----- Given data -----

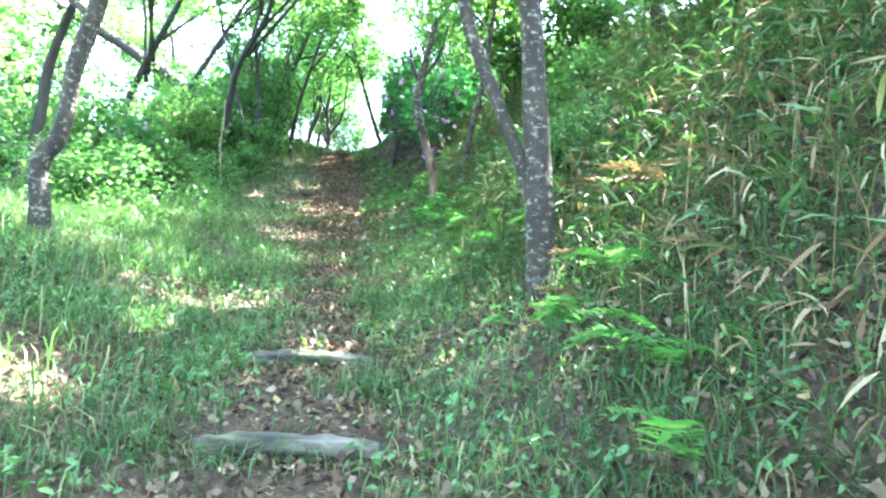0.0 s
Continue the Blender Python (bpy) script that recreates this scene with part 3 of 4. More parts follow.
# the bare dead trunk: stripped wood below, old bark left above
def dead_tree(x, y):
    z = float(land(x, y)) - 0.06
    t = empty_at("dead_tree", x, y, z, "barkless bent dead trunk with exposed tan wood", "tree")
    low = [(0.01, 0, -0.12, 0.12), (-0.01, 0, 0.06, 0.086), (-0.015, 0, 0.22, 0.076), (-0.02, 0, 0.4, 0.073), (-0.04, 0, 0.62, 0.074), (-0.07, 0, 0.78, 0.076), (-0.1, 0.0, 0.88, 0.072), (-0.13, 0.01, 0.98, 0.064), (-0.165, 0.02, 1.09, 0.059), (-0.215, 0.03, 1.275, 0.058), (-0.255, 0.03, 1.42, 0.062), (-0.275, 0.03, 1.48, 0.06)]
    link_mesh("trunk", *tube(low, 20, 6, 0.03, 5), M_DEAD, t, "bare tan wood without bark")
    knot = [(-0.085, -0.02, 0.8, 0.05), (-0.07, -0.028, 0.89, 0.048), (-0.065, -0.03, 0.945, 0.034), (-0.072, -0.028, 0.968, 0.014)]
    link_mesh("knot", *tube(knot, 12, 4, 0.06, 15), M_DEAD, t, "pale broken branch stub")
    high = [(-0.262, 0.03, 1.4, 0.071), (-0.285, 0.03, 1.5, 0.076), (-0.36, 0.04, 1.75, 0.075), (-0.34, 0.06, 2.2, 0.065), (-0.24, 0.1, 2.7, 0.055), (-0.1, 0.2, 3.4, 0.035)]
    link_mesh("upper_trunk", *tube(high, 14, 7, 0.07, 6), M_BARK, t, "rough grey bark left on the upper trunk")
    strip = [(-0.17, -0.02, 0.9, 0.005), (-0.2, -0.014, 1.02, 0.01), (-0.235, -0.01, 1.14, 0.012), (-0.268, 0.0, 1.27, 0.014), (-0.31, 0.01, 1.41, 0.016), (-0.33, 0.02, 1.5, 0.018)]
    link_mesh("bark_strip", *tube(strip, 8, 7, 0.2, 7), M_STRIP, t, "loose pale strip of lichen-covered bark")
    root = [(0.05, -0.05, 0.1, 0.045), (0.12, -0.1, 0.0, 0.04), (0.24, -0.15, -0.08, 0.03)]
    link_mesh("root", *tube(root, 9, 4, 0.06, 16), M_DEAD, t)
    link_mesh("limb", *tube([(-0.34, 0.06, 2.2, 0.035), (-0.5, 0.1, 2.6, 0.028), (-0.55, 0.2, 3.2, 0.015)], 7, 4, 0.06, 8), M_BARK_DARK, t)
    link_mesh("limb", *tube([(-0.3, 0.06, 2.3, 0.03), (-0.05, 0.1, 2.7, 0.022), (0.1, 0.2, 3.3, 0.012)], 7, 4, 0.06, 9), M_BARK_DARK, t)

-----

> **Goal of the exercise**:
Copy the material above exactly and drop the pictures.

> **Full output**:
0.0 s
Continue the Blender Python (bpy) script that recreates this scene with part 3 of 4. More parts follow.
# the bare dead trunk: stripped wood below, old bark left above
def dead_tree(x, y):
    z = float(land(x, y)) - 0.06
    t = empty_at("dead_tree", x, y, z, "barkless bent dead trunk with exposed tan wood", "tree")
    low = [(0.01, 0, -0.12, 0.12), (-0.01, 0, 0.06, 0.086), (-0.015, 0, 0.22, 0.076), (-0.02, 0, 0.4, 0.073), (-0.04, 0, 0.62, 0.074), (-0.07, 0, 0.78, 0.076), (-0.1, 0.0, 0.88, 0.072), (-0.13, 0.01, 0.98, 0.064), (-0.165, 0.02, 1.09, 0.059), (-0.215, 0.03, 1.275, 0.058), (-0.255, 0.03, 1.42, 0.062), (-0.275, 0.03, 1.48, 0.06)]
    link_mesh("trunk", *tube(low, 20, 6, 0.03, 5), M_DEAD, t, "bare tan wood without bark")
    knot = [(-0.085, -0.02, 0.8, 0.05), (-0.07, -0.028, 0.89, 0.048), (-0.065, -0.03, 0.945, 0.034), (-0.072, -0.028, 0.968, 0.014)]
    link_mesh("knot", *tube(knot, 12, 4, 0.06, 15), M_DEAD, t, "pale broken branch stub")
    high = [(-0.262, 0.03, 1.4, 0.071), (-0.285, 0.03, 1.5, 0.076), (-0.36, 0.04, 1.75, 0.075), (-0.34, 0.06, 2.2, 0.065), (-0.24, 0.1, 2.7, 0.055), (-0.1, 0.2, 3.4, 0.035)]
    link_mesh("upper_trunk", *tube(high, 14, 7, 0.07, 6), M_BARK, t, "rough grey bark left on the upper trunk")
    strip = [(-0.17, -0.02, 0.9, 0.005), (-0.2, -0.014, 1.02, 0.01), (-0.235, -0.01, 1.14, 0.012), (-0.268, 0.0, 1.27, 0.014), (-0.31, 0.01, 1.41, 0.016), (-0.33, 0.02, 1.5, 0.018)]
    link_mesh("bark_strip", *tube(strip, 8, 7, 0.2, 7), M_STRIP, t, "loose pale strip of lichen-covered bark")
    root = [(0.05, -0.05, 0.1, 0.045), (0.12, -0.1, 0.0, 0.04), (0.24, -0.15, -0.08, 0.03)]
    link_mesh("root", *tube(root, 9, 4, 0.06, 16), M_DEAD, t)
    link_mesh("limb", *tube([(-0.34, 0.06, 2.2, 0.035), (-0.5, 0.1, 2.6, 0.028), (-0.55, 0.2, 3.2, 0.015)], 7, 4, 0.06, 8), M_BARK_DARK, t)
    link_mesh("limb", *tube([(-0.3, 0.06, 2.3, 0.03), (-0.05, 0.1, 2.7, 0.022), (0.1, 0.2, 3.3, 0.012)], 7, 4, 0.06, 9), M_BARK_DARK, t)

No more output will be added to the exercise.